# Given problem:
Your copy of the material must match it exactly, except that pictures are dropped.

Dataset rows:
━━━━━━━━━━━━━━━━

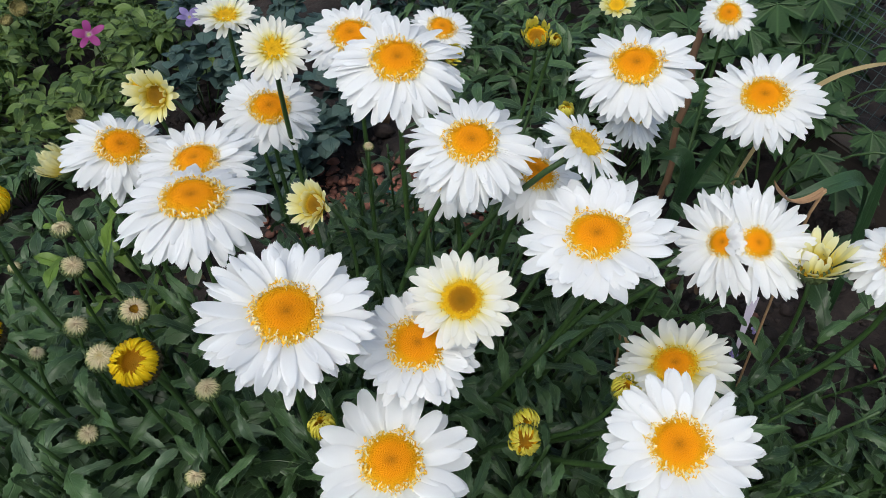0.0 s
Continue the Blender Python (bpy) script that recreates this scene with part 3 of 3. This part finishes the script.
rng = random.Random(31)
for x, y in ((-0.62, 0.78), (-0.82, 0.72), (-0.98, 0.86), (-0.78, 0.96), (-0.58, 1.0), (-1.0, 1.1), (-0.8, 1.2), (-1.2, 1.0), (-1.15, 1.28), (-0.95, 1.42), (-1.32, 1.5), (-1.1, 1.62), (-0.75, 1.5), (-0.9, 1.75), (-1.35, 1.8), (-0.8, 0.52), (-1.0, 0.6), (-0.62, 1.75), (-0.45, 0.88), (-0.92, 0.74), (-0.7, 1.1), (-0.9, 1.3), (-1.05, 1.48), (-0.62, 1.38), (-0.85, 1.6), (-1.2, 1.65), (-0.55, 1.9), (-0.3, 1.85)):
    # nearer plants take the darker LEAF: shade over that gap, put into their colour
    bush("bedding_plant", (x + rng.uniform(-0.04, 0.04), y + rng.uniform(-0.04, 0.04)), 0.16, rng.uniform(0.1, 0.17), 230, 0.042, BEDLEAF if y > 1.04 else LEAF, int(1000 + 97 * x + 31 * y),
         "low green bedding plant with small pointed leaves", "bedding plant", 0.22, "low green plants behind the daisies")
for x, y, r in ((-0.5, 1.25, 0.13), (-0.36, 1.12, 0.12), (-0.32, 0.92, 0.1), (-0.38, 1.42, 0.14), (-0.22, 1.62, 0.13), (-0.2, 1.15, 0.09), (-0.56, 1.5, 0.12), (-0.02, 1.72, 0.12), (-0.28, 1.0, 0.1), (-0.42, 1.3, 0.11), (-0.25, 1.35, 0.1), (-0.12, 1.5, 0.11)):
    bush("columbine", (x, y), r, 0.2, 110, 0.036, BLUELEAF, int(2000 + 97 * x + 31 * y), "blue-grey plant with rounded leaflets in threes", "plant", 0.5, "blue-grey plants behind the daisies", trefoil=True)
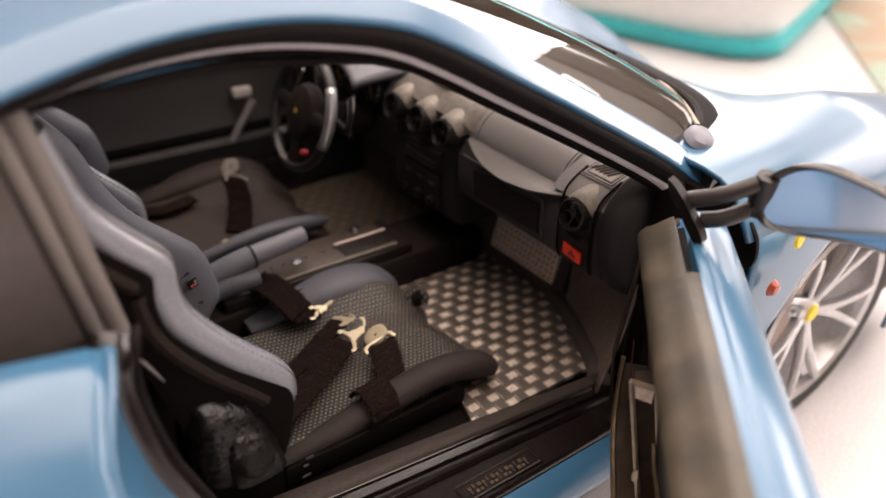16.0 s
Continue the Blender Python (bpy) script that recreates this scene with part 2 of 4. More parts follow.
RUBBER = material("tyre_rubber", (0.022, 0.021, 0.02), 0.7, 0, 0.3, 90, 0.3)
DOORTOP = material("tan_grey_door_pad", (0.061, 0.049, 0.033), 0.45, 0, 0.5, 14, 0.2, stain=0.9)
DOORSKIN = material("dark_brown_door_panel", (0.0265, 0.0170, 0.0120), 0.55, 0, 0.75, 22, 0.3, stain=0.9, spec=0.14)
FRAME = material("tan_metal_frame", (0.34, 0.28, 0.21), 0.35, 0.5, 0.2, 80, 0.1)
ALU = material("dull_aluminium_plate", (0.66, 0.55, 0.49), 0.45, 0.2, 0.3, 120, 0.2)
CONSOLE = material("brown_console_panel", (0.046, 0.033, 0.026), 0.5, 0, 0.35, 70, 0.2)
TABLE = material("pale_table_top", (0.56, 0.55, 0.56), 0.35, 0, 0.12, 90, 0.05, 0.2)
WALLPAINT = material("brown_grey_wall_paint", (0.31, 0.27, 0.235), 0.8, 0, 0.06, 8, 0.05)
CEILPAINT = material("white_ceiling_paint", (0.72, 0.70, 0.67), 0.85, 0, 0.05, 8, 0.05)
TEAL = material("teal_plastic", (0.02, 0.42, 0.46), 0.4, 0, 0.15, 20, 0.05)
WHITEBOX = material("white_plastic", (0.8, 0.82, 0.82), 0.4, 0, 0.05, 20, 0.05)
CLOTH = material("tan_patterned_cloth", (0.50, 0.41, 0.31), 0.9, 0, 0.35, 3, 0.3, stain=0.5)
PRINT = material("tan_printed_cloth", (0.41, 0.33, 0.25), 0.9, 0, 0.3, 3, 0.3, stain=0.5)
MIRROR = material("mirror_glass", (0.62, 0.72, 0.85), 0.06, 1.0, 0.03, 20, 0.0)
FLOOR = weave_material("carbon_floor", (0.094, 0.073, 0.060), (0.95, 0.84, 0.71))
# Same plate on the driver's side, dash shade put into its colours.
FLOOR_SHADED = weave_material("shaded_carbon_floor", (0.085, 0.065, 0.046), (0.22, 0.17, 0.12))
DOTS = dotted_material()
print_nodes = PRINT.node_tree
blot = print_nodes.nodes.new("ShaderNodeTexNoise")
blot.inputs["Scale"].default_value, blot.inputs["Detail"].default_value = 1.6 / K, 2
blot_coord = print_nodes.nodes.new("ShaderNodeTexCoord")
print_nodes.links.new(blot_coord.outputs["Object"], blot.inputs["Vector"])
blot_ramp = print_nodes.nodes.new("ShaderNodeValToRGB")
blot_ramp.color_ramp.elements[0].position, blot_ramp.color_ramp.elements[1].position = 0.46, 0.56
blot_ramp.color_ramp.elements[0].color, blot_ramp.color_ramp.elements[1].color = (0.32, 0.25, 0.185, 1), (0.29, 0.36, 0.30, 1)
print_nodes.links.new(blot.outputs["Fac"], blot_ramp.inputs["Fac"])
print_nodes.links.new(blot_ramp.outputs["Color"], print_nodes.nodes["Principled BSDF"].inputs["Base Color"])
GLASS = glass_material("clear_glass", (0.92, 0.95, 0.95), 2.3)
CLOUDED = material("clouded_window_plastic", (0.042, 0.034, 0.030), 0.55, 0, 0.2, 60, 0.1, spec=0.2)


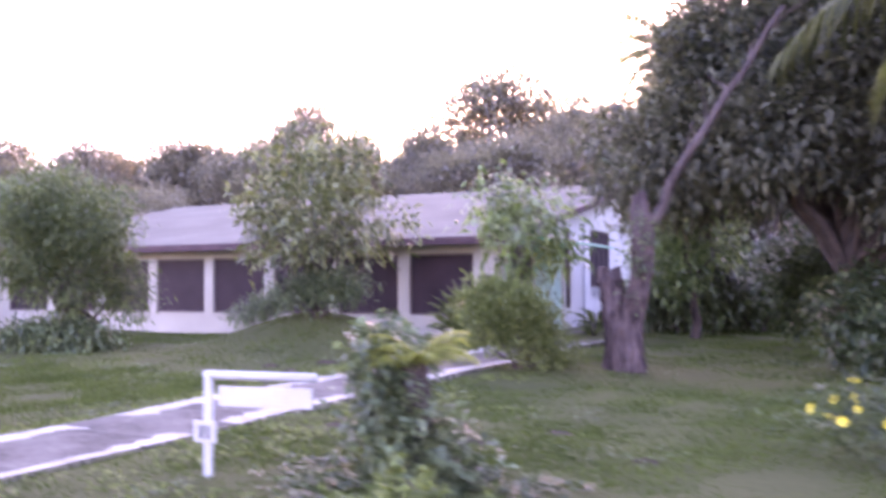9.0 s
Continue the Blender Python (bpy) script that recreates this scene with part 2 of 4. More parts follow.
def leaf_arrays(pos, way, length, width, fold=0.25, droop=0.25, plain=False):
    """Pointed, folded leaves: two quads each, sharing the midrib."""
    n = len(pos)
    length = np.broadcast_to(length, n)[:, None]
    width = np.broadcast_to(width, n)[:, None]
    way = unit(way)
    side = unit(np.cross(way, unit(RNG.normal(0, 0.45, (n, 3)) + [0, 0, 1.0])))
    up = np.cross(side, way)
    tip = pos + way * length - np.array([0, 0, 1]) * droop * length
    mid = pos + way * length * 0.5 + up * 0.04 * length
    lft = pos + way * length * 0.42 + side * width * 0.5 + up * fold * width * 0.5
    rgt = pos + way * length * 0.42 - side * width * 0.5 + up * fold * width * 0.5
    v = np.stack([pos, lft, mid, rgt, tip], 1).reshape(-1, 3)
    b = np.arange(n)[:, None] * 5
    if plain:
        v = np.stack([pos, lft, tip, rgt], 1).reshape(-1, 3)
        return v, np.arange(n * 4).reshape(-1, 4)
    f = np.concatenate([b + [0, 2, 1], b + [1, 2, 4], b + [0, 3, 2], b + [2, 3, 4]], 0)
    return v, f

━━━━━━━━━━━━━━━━

# Solved exercise:
0.0 s
Continue the Blender Python (bpy) script that recreates this scene with part 3 of 3. This part finishes the script.
rng = random.Random(31)
for x, y in ((-0.62, 0.78), (-0.82, 0.72), (-0.98, 0.86), (-0.78, 0.96), (-0.58, 1.0), (-1.0, 1.1), (-0.8, 1.2), (-1.2, 1.0), (-1.15, 1.28), (-0.95, 1.42), (-1.32, 1.5), (-1.1, 1.62), (-0.75, 1.5), (-0.9, 1.75), (-1.35, 1.8), (-0.8, 0.52), (-1.0, 0.6), (-0.62, 1.75), (-0.45, 0.88), (-0.92, 0.74), (-0.7, 1.1), (-0.9, 1.3), (-1.05, 1.48), (-0.62, 1.38), (-0.85, 1.6), (-1.2, 1.65), (-0.55, 1.9), (-0.3, 1.85)):
    # nearer plants take the darker LEAF: shade over that gap, put into their colour
    bush("bedding_plant", (x + rng.uniform(-0.04, 0.04), y + rng.uniform(-0.04, 0.04)), 0.16, rng.uniform(0.1, 0.17), 230, 0.042, BEDLEAF if y > 1.04 else LEAF, int(1000 + 97 * x + 31 * y),
         "low green bedding plant with small pointed leaves", "bedding plant", 0.22, "low green plants behind the daisies")
for x, y, r in ((-0.5, 1.25, 0.13), (-0.36, 1.12, 0.12), (-0.32, 0.92, 0.1), (-0.38, 1.42, 0.14), (-0.22, 1.62, 0.13), (-0.2, 1.15, 0.09), (-0.56, 1.5, 0.12), (-0.02, 1.72, 0.12), (-0.28, 1.0, 0.1), (-0.42, 1.3, 0.11), (-0.25, 1.35, 0.1), (-0.12, 1.5, 0.11)):
    bush("columbine", (x, y), r, 0.2, 110, 0.036, BLUELEAF, int(2000 + 97 * x + 31 * y), "blue-grey plant with rounded leaflets in threes", "plant", 0.5, "blue-grey plants behind the daisies", trefoil=True)
16.0 s
Continue the Blender Python (bpy) script that recreates this scene with part 2 of 4. More parts follow.
RUBBER = material("tyre_rubber", (0.022, 0.021, 0.02), 0.7, 0, 0.3, 90, 0.3)
DOORTOP = material("tan_grey_door_pad", (0.061, 0.049, 0.033), 0.45, 0, 0.5, 14, 0.2, stain=0.9)
DOORSKIN = material("dark_brown_door_panel", (0.0265, 0.0170, 0.0120), 0.55, 0, 0.75, 22, 0.3, stain=0.9, spec=0.14)
FRAME = material("tan_metal_frame", (0.34, 0.28, 0.21), 0.35, 0.5, 0.2, 80, 0.1)
ALU = material("dull_aluminium_plate", (0.66, 0.55, 0.49), 0.45, 0.2, 0.3, 120, 0.2)
CONSOLE = material("brown_console_panel", (0.046, 0.033, 0.026), 0.5, 0, 0.35, 70, 0.2)
TABLE = material("pale_table_top", (0.56, 0.55, 0.56), 0.35, 0, 0.12, 90, 0.05, 0.2)
WALLPAINT = material("brown_grey_wall_paint", (0.31, 0.27, 0.235), 0.8, 0, 0.06, 8, 0.05)
CEILPAINT = material("white_ceiling_paint", (0.72, 0.70, 0.67), 0.85, 0, 0.05, 8, 0.05)
TEAL = material("teal_plastic", (0.02, 0.42, 0.46), 0.4, 0, 0.15, 20, 0.05)
WHITEBOX = material("white_plastic", (0.8, 0.82, 0.82), 0.4, 0, 0.05, 20, 0.05)
CLOTH = material("tan_patterned_cloth", (0.50, 0.41, 0.31), 0.9, 0, 0.35, 3, 0.3, stain=0.5)
PRINT = material("tan_printed_cloth", (0.41, 0.33, 0.25), 0.9, 0, 0.3, 3, 0.3, stain=0.5)
MIRROR = material("mirror_glass", (0.62, 0.72, 0.85), 0.06, 1.0, 0.03, 20, 0.0)
FLOOR = weave_material("carbon_floor", (0.094, 0.073, 0.060), (0.95, 0.84, 0.71))
# Same plate on the driver's side, dash shade put into its colours.
FLOOR_SHADED = weave_material("shaded_carbon_floor", (0.085, 0.065, 0.046), (0.22, 0.17, 0.12))
DOTS = dotted_material()
print_nodes = PRINT.node_tree
blot = print_nodes.nodes.new("ShaderNodeTexNoise")
blot.inputs["Scale"].default_value, blot.inputs["Detail"].default_value = 1.6 / K, 2
blot_coord = print_nodes.nodes.new("ShaderNodeTexCoord")
print_nodes.links.new(blot_coord.outputs["Object"], blot.inputs["Vector"])
blot_ramp = print_nodes.nodes.new("ShaderNodeValToRGB")
blot_ramp.color_ramp.elements[0].position, blot_ramp.color_ramp.elements[1].position = 0.46, 0.56
blot_ramp.color_ramp.elements[0].color, blot_ramp.color_ramp.elements[1].color = (0.32, 0.25, 0.185, 1), (0.29, 0.36, 0.30, 1)
print_nodes.links.new(blot.outputs["Fac"], blot_ramp.inputs["Fac"])
print_nodes.links.new(blot_ramp.outputs["Color"], print_nodes.nodes["Principled BSDF"].inputs["Base Color"])
GLASS = glass_material("clear_glass", (0.92, 0.95, 0.95), 2.3)
CLOUDED = material("clouded_window_plastic", (0.042, 0.034, 0.030), 0.55, 0, 0.2, 60, 0.1, spec=0.2)


9.0 s
Continue the Blender Python (bpy) script that recreates this scene with part 2 of 4. More parts follow.
def leaf_arrays(pos, way, length, width, fold=0.25, droop=0.25, plain=False):
    """Pointed, folded leaves: two quads each, sharing the midrib."""
    n = len(pos)
    length = np.broadcast_to(length, n)[:, None]
    width = np.broadcast_to(width, n)[:, None]
    way = unit(way)
    side = unit(np.cross(way, unit(RNG.normal(0, 0.45, (n, 3)) + [0, 0, 1.0])))
    up = np.cross(side, way)
    tip = pos + way * length - np.array([0, 0, 1]) * droop * length
    mid = pos + way * length * 0.5 + up * 0.04 * length
    lft = pos + way * length * 0.42 + side * width * 0.5 + up * fold * width * 0.5
    rgt = pos + way * length * 0.42 - side * width * 0.5 + up * fold * width * 0.5
    v = np.stack([pos, lft, mid, rgt, tip], 1).reshape(-1, 3)
    b = np.arange(n)[:, None] * 5
    if plain:
        v = np.stack([pos, lft, tip, rgt], 1).reshape(-1, 3)
        return v, np.arange(n * 4).reshape(-1, 4)
    f = np.concatenate([b + [0, 2, 1], b + [1, 2, 4], b + [0, 3, 2], b + [2, 3, 4]], 0)
    return v, f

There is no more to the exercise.